Sally Wells has taken on the role of dementia trainer at Kingsley and will soon become a familiar face in your homes.
 
She has been set the exciting challenge of reinvigorating our WINGS dementia care programme and rolling out training to all our staff.
 
Sally, whose experience spans three decades, emphasized the importance of person-centred care and good communication in supporting people living with dementia.
 
“Our goal is to minimise distress for someone living with dementia and support them to live as normal a life as possible. In most cases, their distress is caused by us and possibly the environment,” she said.
 
“It is so important we support staff and equip them with the right knowledge. When I came into care there was no training and the person-centred approach was not around.”
 
Sally’s experience began with weekend shifts as a care assistant while she was still at school and college and she has gone on to acquire vast experience in a variety of settings.
 
Starting as a healthcare assistant in a London hospital, she moved on to a dementia day care service in the capital, “a job that opened my eyes and made me think about dementia care in a completely different way”.
 
She recalled that during that era, in the late 1990s, when a patient came into hospital with dementia there were no facilities for them and they were treated like any other patient.
 
“I remember one instance when a patient who was very distressed and calling out was simply wheeled out the ward in their bed and left in the corridor to prevent other people being disturbed. There was no understanding of the distress and what was causing the behaviour,” she said.
 
“At the day care centre, I had a fabulous manager who made me realise that we could do more than just get the person up, fed and dressed and give them their medication.
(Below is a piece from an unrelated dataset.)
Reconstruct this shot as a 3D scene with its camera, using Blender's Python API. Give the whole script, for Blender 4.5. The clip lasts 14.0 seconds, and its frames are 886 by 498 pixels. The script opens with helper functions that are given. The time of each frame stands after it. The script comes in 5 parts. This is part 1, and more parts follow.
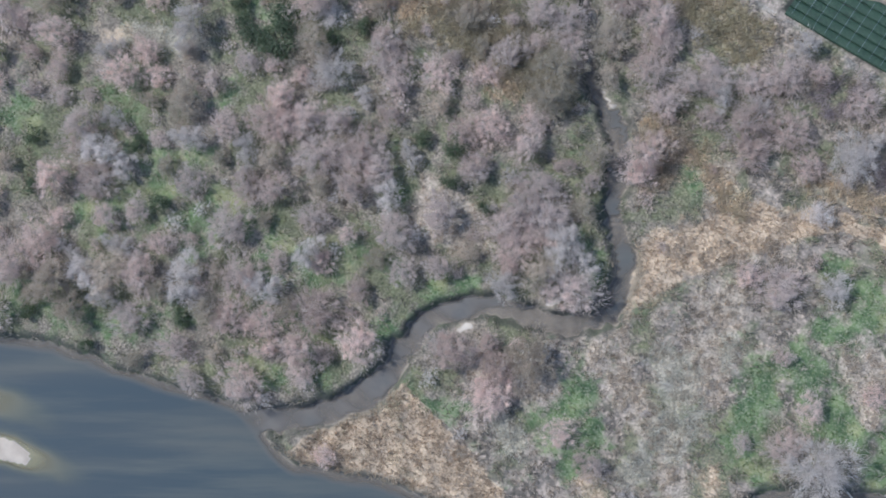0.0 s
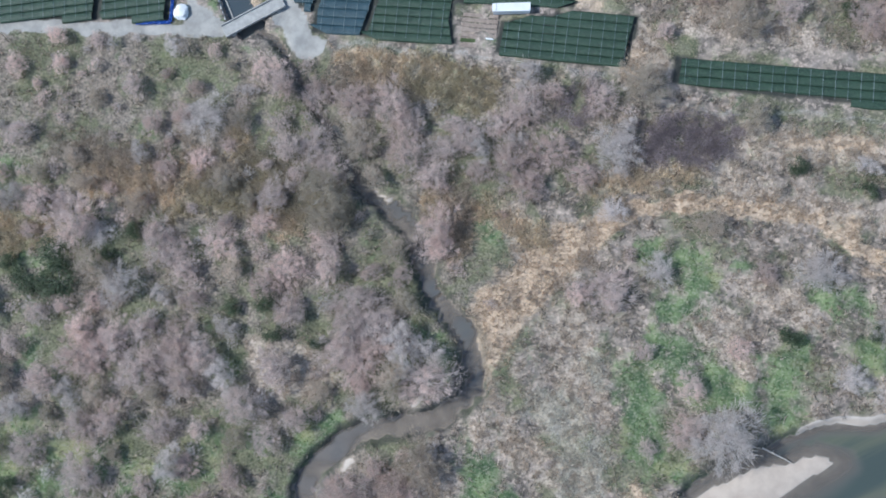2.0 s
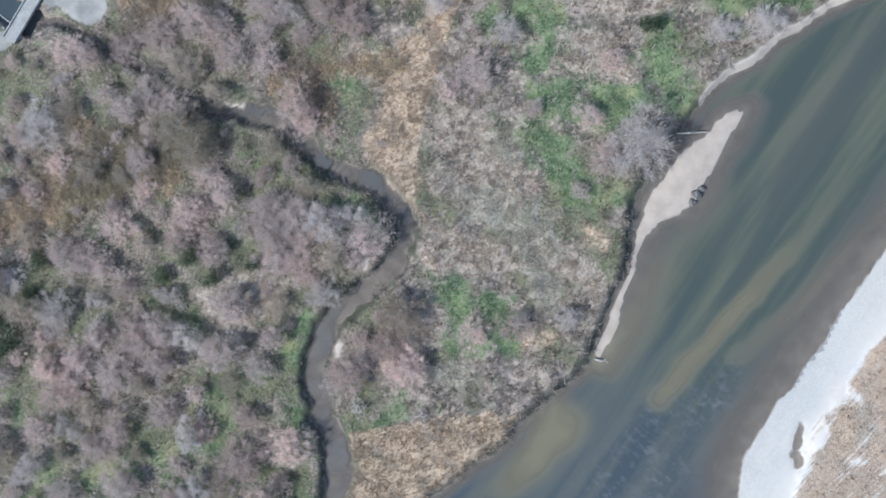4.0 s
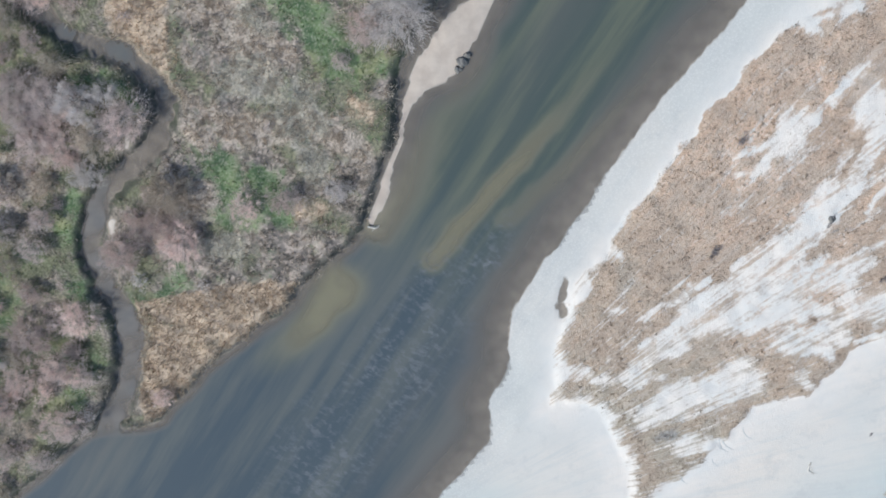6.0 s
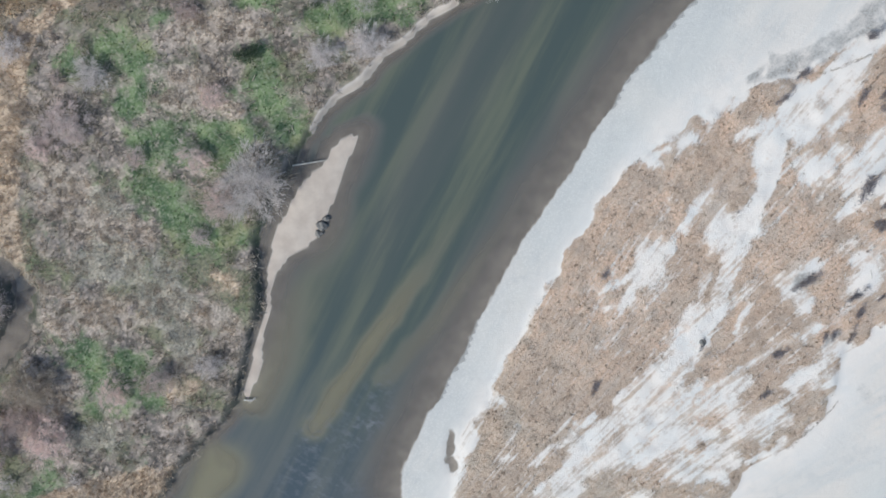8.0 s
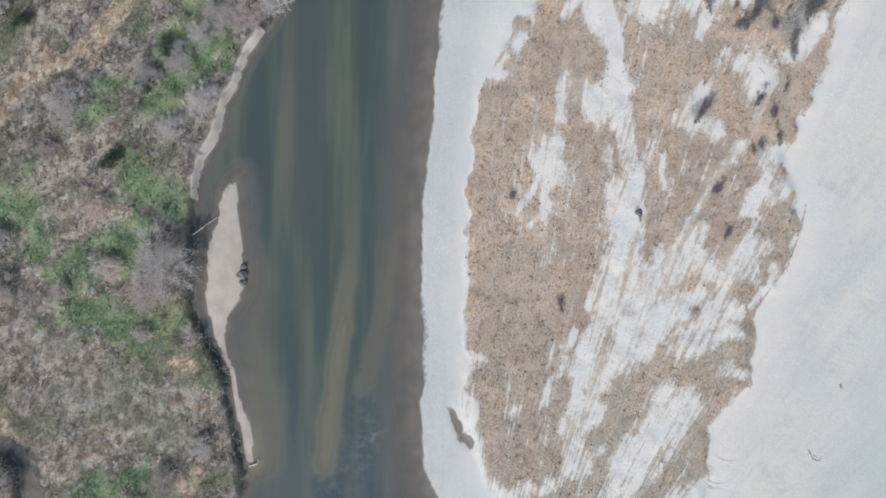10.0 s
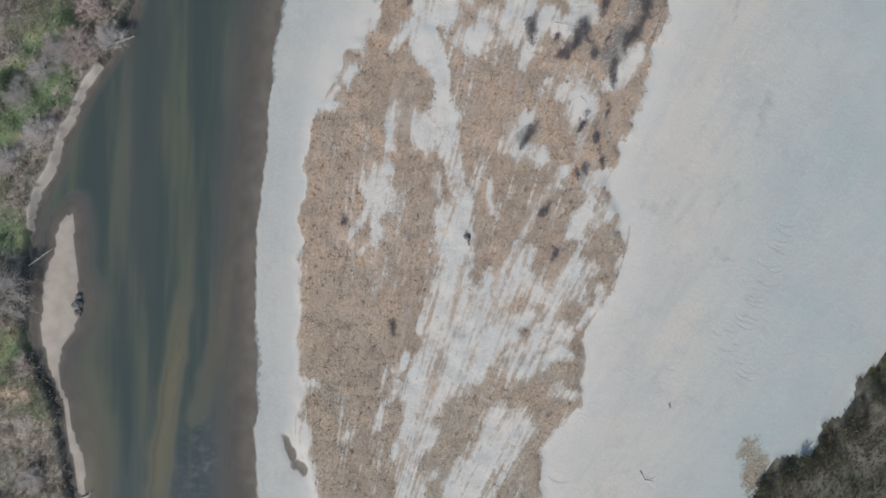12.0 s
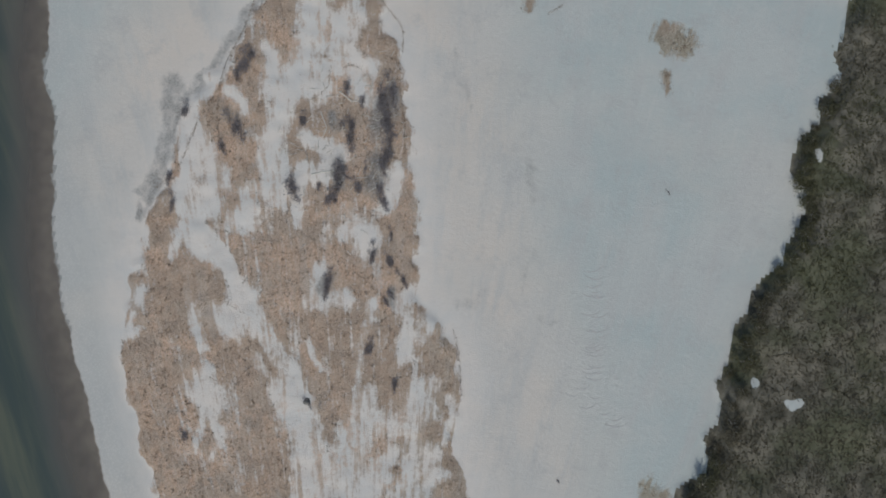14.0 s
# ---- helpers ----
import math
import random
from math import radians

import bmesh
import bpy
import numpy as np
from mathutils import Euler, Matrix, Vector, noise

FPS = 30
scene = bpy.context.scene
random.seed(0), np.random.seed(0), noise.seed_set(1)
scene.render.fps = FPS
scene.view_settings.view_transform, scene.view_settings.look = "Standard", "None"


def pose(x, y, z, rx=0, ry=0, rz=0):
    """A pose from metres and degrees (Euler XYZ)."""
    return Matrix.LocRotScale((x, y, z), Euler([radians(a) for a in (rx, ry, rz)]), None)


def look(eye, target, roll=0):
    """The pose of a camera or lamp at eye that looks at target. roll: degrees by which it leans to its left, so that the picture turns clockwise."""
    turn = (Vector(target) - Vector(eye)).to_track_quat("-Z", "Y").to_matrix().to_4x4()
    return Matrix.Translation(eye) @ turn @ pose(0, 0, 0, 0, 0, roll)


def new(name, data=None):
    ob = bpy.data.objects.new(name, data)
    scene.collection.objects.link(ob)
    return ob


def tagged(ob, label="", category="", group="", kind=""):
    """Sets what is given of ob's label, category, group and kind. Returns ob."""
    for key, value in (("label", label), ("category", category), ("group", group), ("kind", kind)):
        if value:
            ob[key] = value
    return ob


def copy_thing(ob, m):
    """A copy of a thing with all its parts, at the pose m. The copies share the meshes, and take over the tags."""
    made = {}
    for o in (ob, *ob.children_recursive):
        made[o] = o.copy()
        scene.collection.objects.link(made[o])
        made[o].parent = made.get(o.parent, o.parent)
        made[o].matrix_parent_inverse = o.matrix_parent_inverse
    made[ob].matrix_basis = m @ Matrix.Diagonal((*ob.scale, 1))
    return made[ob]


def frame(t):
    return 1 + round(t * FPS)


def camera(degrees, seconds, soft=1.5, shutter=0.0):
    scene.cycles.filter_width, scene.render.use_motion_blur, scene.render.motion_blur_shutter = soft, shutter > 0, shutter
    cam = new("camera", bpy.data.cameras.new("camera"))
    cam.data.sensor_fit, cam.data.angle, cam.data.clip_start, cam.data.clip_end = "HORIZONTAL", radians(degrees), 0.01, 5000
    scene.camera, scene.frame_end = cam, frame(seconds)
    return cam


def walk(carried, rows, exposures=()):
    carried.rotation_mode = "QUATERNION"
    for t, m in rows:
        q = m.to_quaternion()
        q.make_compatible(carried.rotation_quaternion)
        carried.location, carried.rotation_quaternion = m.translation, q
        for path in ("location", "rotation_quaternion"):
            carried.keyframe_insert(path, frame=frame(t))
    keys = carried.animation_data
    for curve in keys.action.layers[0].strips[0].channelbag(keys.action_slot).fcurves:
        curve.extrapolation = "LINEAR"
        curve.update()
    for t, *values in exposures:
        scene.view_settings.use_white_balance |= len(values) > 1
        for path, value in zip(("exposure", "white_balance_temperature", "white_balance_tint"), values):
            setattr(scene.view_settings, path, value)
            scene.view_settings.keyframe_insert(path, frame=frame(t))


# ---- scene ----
cam = camera(49.00, 14.0, 1.75)
PATH = [
    (0.0, -22.05, 4.74, 186.02, 2.522, 8.042, 35.280),
    (0.5, -16.33, 3.48, 184.12, 7.308, 6.292, 29.130),
    (1.0, -13.70, 1.90, 184.31, 9.753, 4.891, 22.877),
    (1.5, -7.61, 4.27, 183.05, 4.147, 5.584, 14.680),
    (2.0, -2.90, 4.12, 182.62, 8.869, 5.577, 9.836),
    (2.5, -0.20, 2.79, 182.52, 11.027, 5.545, 1.912),
    (3.0, 0.00, -0.00, 183.80, 12.110, 5.505, -7.666),
    (3.5, 5.12, 0.67, 183.83, 5.176, 6.476, -16.007),
    (4.0, 9.74, -4.66, 183.22, -1.502, 6.141, -20.330),
    (4.2, 12.55, -4.82, 182.74, -5.946, 5.791, -21.953),
    (6.3, 54.49, 21.38, 171.46, -21.412, 1.108, -21.815),
    (6.5, 55.89, 18.74, 171.79, -19.135, 0.799, -21.930),
    (7.0, 59.32, 16.47, 172.22, -17.767, 0.191, -21.682),
    (7.5, 62.76, 15.76, 172.69, -16.003, -0.756, -22.466),
    (8.0, 59.76, 15.70, 171.54, -12.101, -4.148, -26.338),
    (8.2, 59.32, 12.90, 172.26, -8.934, -4.809, -28.292),
    (10.3, 73.06, -46.91, 179.99, -1.458, 4.515, -55.363),
    (10.5, 76.93, -49.27, 179.75, -6.072, 4.831, -55.904),
    (11.0, 71.81, -56.13, 180.59, -10.197, 3.042, -55.760),
    (11.5, 73.92, -61.58, 181.40, -2.165, 2.212, -51.902),
    (12.0, 74.89, -70.52, 181.26, 4.880, 1.001, -54.319),
    (12.5, 80.49, -73.96, 182.55, 9.568, -0.048, -57.243),
    (13.0, 81.29, -80.48, 182.06, 14.554, -0.361, -63.122),
    (13.5, 78.38, -86.76, 181.63, 16.216, -0.052, -70.107),
    (14.0, 84.43, -91.57, 182.57, 12.791, 0.917, -77.067),
]
EXPOSURES = [(0, 0.09, 5780, 5), (2, 0.13, 5780, 4), (4.2, 0.14, 5800, 4), (6.3, -0.05, 6080, 3.5), (8.2, -0.12, 6100, 3.5), (10.3, -0.28, 6180, 3.5), (11, -0.42, 6250, 4), (12, -0.64, 6350, 4), (13, -0.86, 6350, 4), (14, -0.98, 6350, 4)]
walk(cam, [(t, pose(*p)) for t, *p in PATH], EXPOSURES)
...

We did lots of activities, we took people to the shops, to classical music concerts, even away on holidays.”
 
Their approach was not born out of dementia care theory – still in its infancy – but from the principle of “treating people as people”.
 
Sally went on to do pioneering work for a charity providing advocacy services for older people in Westminster, specializing in advocacy for people living with dementia in the days before the Mental Capacity Act.
 
She has since worked as a trainer and dementia care advisor for a number of care companies, including Four Seasons where she helped to roll out its bespoke dementia care programme Pearl – “very similar to Wings”.
 
“My role involved delivering training and assessment – determining whether homes were achieving the right outcomes,” she said.
 
Sally most recently worked as a training manager for B&M Care, providing support to their 26 residential and dementia homes.
 
In the course of her work, Sally found time to do a distant-learning dementia studies degree at the University of Bradford where the late Professor Tom Kitwood - pioneer of person-centred dementia care - once taught.
 
I am sure everyone will see Sally’s appointment as an exciting step for Kingsley and we all embrace her mantra that “life does not stop when you come into a care home”.